• _Supplied material_
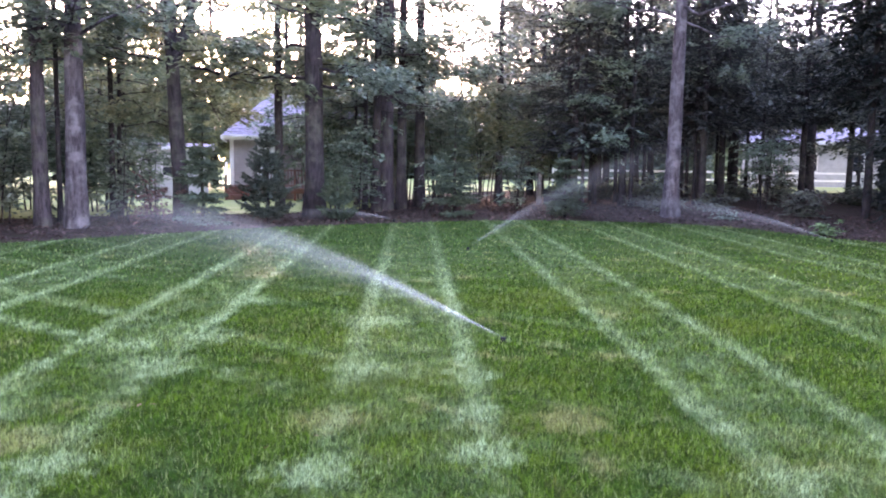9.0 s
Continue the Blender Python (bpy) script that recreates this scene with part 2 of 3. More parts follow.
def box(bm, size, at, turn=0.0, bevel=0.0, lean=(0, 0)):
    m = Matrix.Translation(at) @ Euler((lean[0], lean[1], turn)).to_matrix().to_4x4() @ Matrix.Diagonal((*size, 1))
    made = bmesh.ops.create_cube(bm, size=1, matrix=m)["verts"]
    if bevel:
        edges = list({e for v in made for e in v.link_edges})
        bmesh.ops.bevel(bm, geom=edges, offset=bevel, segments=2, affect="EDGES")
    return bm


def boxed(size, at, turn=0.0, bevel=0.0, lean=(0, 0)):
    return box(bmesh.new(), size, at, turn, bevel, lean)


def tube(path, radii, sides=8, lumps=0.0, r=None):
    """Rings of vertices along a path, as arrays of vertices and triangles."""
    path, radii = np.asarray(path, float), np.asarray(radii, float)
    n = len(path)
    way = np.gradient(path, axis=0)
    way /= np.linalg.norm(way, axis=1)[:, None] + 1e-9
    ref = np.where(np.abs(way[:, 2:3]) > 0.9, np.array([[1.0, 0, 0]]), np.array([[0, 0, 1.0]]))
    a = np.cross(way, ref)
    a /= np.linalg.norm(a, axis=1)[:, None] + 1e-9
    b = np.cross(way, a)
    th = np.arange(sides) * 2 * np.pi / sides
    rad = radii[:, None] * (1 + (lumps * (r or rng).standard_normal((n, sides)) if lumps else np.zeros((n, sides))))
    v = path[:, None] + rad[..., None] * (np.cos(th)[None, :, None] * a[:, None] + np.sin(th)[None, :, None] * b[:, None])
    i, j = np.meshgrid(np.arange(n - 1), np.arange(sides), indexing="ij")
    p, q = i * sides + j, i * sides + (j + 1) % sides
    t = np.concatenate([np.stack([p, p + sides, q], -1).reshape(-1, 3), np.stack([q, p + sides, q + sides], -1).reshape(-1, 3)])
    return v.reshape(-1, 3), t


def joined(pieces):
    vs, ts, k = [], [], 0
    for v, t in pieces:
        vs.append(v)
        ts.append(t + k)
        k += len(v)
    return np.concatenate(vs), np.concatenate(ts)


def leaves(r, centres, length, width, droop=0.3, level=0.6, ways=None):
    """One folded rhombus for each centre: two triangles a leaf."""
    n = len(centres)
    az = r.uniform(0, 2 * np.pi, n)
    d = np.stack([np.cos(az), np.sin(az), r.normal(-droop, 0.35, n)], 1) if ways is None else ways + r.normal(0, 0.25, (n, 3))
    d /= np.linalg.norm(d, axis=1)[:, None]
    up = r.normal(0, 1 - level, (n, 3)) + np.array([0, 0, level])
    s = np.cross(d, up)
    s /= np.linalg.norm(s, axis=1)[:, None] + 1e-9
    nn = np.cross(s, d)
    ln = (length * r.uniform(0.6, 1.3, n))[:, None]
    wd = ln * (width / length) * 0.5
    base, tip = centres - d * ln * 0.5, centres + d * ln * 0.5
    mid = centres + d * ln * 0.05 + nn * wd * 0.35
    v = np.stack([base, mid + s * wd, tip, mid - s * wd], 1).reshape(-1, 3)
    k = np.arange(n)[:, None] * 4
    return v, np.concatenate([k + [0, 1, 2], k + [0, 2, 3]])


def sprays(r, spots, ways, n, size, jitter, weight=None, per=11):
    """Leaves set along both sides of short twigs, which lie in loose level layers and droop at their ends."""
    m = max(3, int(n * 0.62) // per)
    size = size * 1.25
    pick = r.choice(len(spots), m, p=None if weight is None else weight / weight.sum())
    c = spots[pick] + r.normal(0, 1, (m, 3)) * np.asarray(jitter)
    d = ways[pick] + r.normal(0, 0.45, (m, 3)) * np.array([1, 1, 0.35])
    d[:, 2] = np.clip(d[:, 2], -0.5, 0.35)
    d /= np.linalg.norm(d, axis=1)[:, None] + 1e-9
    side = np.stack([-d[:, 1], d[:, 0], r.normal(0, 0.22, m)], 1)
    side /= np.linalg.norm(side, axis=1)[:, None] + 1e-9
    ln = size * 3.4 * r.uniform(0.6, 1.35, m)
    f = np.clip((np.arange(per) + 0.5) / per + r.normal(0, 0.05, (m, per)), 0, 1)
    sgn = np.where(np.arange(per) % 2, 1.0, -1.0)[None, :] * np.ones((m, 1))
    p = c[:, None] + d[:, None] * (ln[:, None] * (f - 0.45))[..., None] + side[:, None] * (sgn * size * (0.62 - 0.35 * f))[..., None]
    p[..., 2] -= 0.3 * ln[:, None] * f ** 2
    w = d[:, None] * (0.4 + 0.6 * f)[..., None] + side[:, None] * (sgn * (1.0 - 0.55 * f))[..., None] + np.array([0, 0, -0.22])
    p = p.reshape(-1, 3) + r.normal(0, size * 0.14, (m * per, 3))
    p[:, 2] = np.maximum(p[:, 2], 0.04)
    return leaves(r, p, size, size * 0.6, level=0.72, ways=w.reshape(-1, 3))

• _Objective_
Repeat only the lines between the start of the data and the line with "return box(bmesh.new(), size, at, turn, bevel, lean)", including those two lines, and skip the pictures.

• _Full answer_
9.0 s
Continue the Blender Python (bpy) script that recreates this scene with part 2 of 3. More parts follow.
def box(bm, size, at, turn=0.0, bevel=0.0, lean=(0, 0)):
    m = Matrix.Translation(at) @ Euler((lean[0], lean[1], turn)).to_matrix().to_4x4() @ Matrix.Diagonal((*size, 1))
    made = bmesh.ops.create_cube(bm, size=1, matrix=m)["verts"]
    if bevel:
        edges = list({e for v in made for e in v.link_edges})
        bmesh.ops.bevel(bm, geom=edges, offset=bevel, segments=2, affect="EDGES")
    return bm


def boxed(size, at, turn=0.0, bevel=0.0, lean=(0, 0)):
    return box(bmesh.new(), size, at, turn, bevel, lean)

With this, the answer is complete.